The targeting of MSPs and cloud infrastructure is particularly concerning because it undermines the common strategy of outsourcing security to specialists. When the specialists themselves are compromised, multiple clients are affected simultaneously. This concentration risk requires new approaches to vendor management, third party risk assessment, and supply chain security.
Practical next steps for teams
Start by assessing your backup strategy. Can you restore quickly without paying a ransom? Are your backups truly immutable and offline? Test your restoration procedures under time pressure to understand your actual recovery capabilities. Then audit your network segmentation: if an attacker compromises a single workstation, how far can they move laterally?
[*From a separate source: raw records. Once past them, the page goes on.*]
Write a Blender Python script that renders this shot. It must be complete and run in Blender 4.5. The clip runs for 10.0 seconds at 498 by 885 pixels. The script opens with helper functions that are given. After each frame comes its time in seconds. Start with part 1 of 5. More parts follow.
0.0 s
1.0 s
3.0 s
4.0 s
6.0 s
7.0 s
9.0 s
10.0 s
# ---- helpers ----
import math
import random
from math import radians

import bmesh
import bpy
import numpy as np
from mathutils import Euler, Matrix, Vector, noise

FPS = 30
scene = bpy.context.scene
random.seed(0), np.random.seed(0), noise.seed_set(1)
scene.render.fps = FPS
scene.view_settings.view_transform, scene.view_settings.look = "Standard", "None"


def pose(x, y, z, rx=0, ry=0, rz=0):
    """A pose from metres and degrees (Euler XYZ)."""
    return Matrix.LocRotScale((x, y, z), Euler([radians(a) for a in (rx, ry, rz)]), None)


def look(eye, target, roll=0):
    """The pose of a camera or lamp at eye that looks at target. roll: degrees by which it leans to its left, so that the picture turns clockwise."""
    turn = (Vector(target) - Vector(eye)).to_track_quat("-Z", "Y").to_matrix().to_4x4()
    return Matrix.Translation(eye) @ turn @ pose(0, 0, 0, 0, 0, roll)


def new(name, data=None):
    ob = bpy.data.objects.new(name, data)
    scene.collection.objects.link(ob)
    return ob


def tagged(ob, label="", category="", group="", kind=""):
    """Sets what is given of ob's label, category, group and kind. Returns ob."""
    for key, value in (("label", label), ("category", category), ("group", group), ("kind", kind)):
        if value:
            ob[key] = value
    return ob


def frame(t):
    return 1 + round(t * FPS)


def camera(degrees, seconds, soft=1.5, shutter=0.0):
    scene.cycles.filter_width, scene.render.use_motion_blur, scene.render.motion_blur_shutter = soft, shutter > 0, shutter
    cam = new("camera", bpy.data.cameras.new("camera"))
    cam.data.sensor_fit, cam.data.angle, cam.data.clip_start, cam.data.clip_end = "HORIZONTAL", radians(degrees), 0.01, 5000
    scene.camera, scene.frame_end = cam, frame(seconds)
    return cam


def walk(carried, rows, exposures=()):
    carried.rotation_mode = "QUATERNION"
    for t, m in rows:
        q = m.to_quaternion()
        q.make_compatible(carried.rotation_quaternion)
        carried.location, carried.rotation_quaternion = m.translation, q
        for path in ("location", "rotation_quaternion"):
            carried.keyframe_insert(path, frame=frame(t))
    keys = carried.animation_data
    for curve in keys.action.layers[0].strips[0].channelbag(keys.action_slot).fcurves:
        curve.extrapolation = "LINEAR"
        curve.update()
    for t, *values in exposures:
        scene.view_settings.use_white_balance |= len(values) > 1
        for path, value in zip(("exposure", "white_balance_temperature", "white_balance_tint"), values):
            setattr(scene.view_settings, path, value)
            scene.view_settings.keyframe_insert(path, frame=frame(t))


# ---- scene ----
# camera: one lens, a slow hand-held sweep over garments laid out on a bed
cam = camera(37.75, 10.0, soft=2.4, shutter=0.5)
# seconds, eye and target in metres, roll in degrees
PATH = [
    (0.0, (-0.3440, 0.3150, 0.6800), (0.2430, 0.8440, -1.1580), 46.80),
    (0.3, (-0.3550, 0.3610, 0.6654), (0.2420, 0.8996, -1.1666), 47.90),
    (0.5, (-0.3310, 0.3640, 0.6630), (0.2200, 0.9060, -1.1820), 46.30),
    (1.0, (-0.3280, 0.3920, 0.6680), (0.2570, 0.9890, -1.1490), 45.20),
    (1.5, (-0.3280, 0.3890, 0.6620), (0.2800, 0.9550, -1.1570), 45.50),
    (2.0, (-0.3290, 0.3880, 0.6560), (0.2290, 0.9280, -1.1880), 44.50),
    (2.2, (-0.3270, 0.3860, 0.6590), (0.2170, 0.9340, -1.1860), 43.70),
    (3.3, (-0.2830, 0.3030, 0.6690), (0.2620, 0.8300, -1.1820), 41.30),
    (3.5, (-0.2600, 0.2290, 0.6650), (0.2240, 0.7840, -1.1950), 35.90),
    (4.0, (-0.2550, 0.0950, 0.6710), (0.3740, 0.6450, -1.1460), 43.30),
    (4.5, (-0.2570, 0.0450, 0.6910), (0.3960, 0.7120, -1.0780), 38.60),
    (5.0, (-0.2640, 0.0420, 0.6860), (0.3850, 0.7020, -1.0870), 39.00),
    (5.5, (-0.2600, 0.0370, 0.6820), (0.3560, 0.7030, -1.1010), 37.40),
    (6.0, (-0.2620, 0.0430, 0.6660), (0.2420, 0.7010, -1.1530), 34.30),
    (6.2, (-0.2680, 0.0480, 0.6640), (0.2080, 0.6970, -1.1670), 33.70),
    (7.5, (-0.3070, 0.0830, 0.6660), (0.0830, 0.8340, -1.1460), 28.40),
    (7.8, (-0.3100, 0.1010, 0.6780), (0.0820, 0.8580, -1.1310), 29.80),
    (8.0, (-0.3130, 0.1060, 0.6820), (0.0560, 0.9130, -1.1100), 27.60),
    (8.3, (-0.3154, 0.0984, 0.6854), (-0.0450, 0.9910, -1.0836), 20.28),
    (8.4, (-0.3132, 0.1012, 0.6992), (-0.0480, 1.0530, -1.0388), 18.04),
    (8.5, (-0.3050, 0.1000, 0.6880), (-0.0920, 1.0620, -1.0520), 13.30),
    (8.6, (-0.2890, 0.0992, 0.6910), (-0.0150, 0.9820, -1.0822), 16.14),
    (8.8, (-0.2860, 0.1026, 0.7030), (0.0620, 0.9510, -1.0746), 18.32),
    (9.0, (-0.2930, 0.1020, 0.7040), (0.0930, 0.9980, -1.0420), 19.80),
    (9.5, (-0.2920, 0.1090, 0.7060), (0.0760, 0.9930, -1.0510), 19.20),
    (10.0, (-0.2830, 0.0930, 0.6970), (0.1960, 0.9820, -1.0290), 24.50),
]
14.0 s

Review your incident response capabilities next. Do you have documented procedures? Have you tested them recently? Do you know how to contact law enforcement, legal counsel, and cyber insurance providers in a crisis? The time to figure these things out is before an incident occurs. If you only have time for one action today, verify that your backups work and are truly isolated from your production environment.
3SN perspective
Ransomware defense requires resilience, not just prevention. We believe organizations should design their security assuming that prevention will sometimes fail. That means immutable backups, tested recovery procedures, and incident response plans that are practiced regularly. Security should enable business continuity rather than just blocking threats. When organizations can recover quickly from attacks, they remove the leverage that ransomware operators depend on. That changes the economics of attacks and ultimately reduces risk for everyone.